- Work required -
Drop every picture, then transcribe the remaining data exactly.

- Dataset content -
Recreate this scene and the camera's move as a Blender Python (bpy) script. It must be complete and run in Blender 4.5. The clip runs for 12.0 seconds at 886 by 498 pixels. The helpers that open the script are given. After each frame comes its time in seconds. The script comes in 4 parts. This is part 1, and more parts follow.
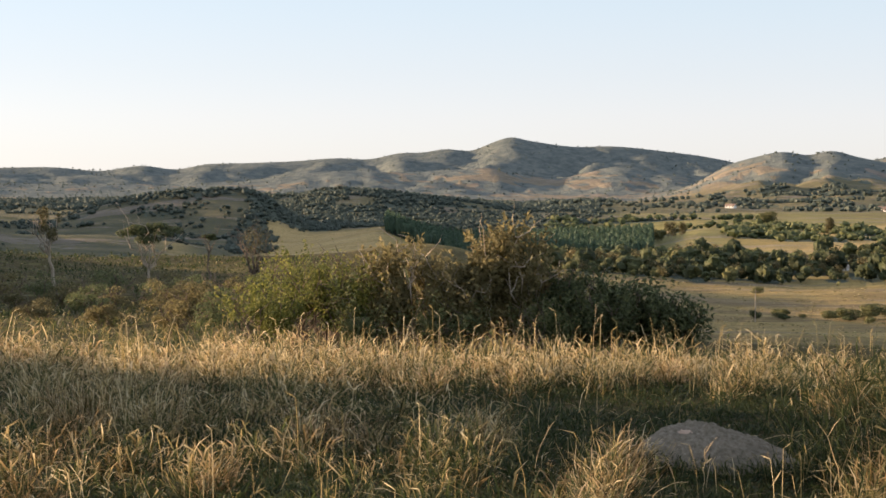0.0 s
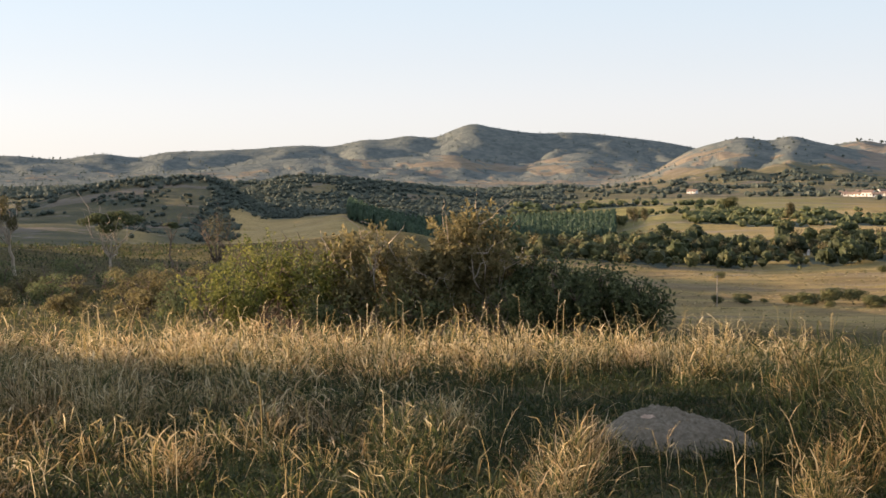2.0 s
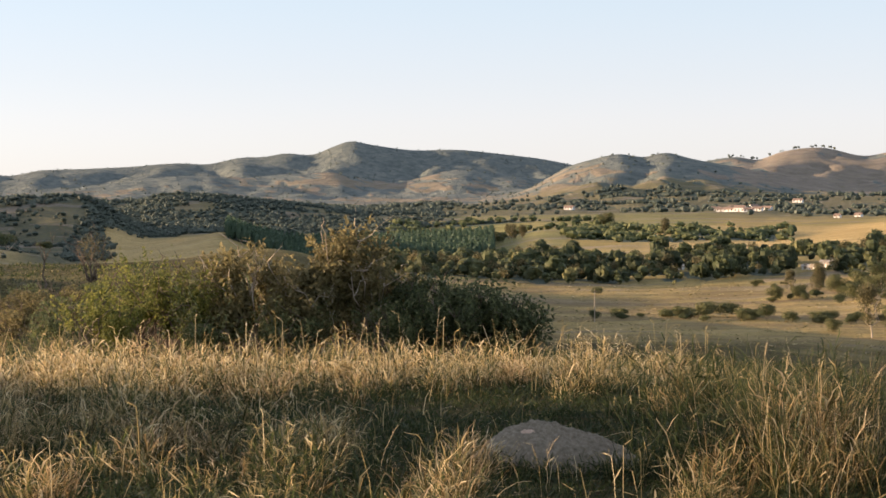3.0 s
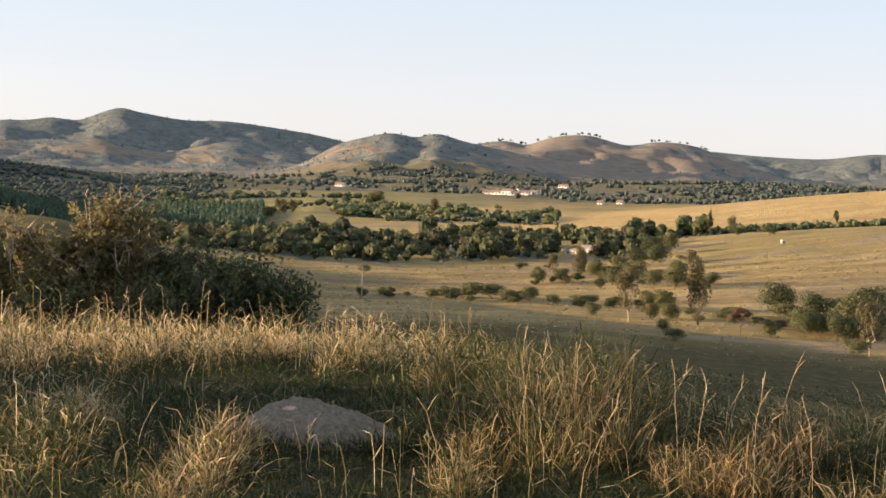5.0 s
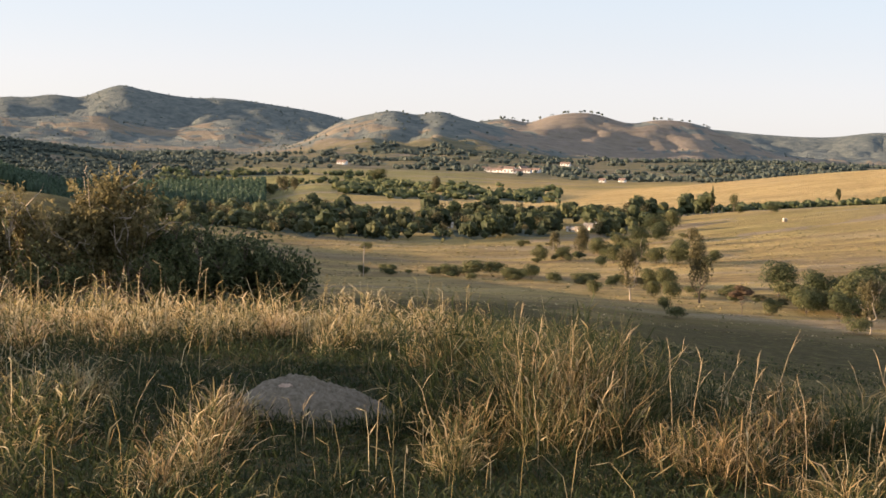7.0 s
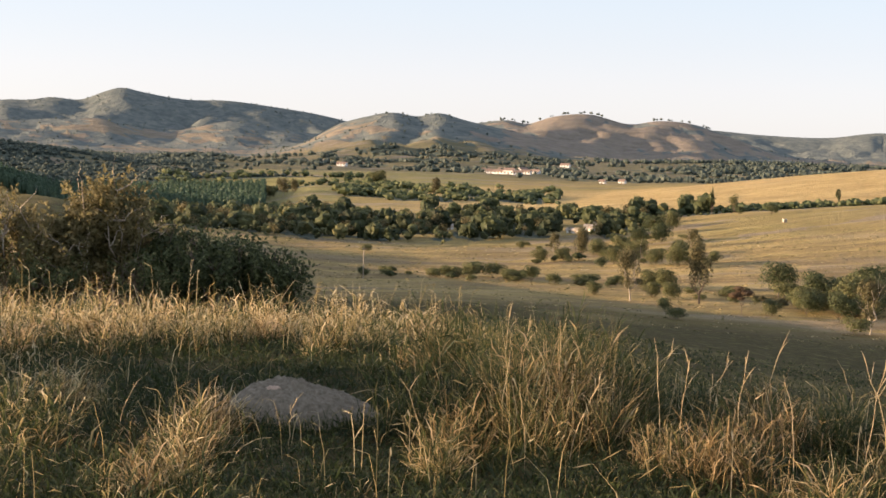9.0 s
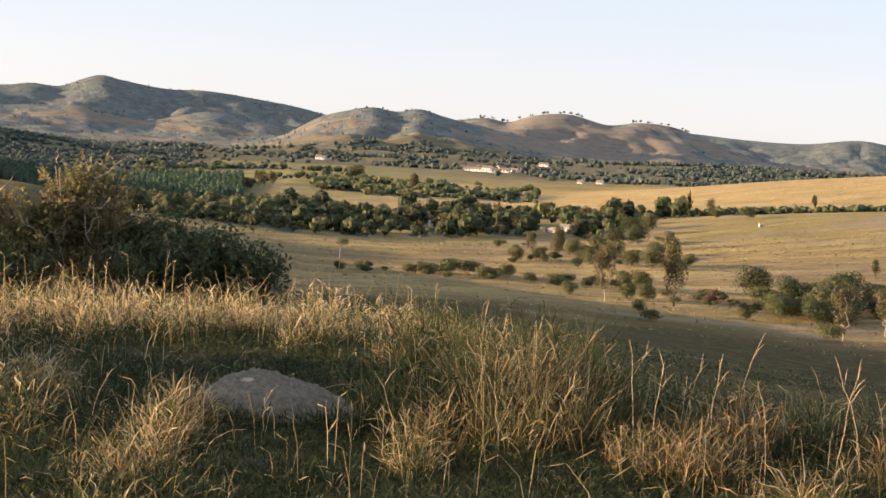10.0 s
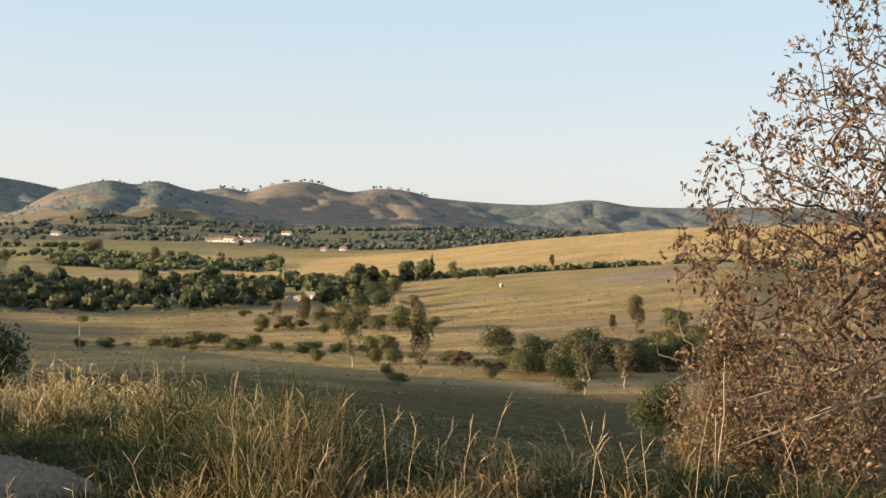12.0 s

- The reply -
Recreate this scene and the camera's move as a Blender Python (bpy) script. It must be complete and run in Blender 4.5. The clip runs for 12.0 seconds at 886 by 498 pixels. The helpers that open the script are given. After each frame comes its time in seconds. The script comes in 4 parts. This is part 1, and more parts follow.
0.0 s
2.0 s
3.0 s
5.0 s
7.0 s
9.0 s
10.0 s
12.0 s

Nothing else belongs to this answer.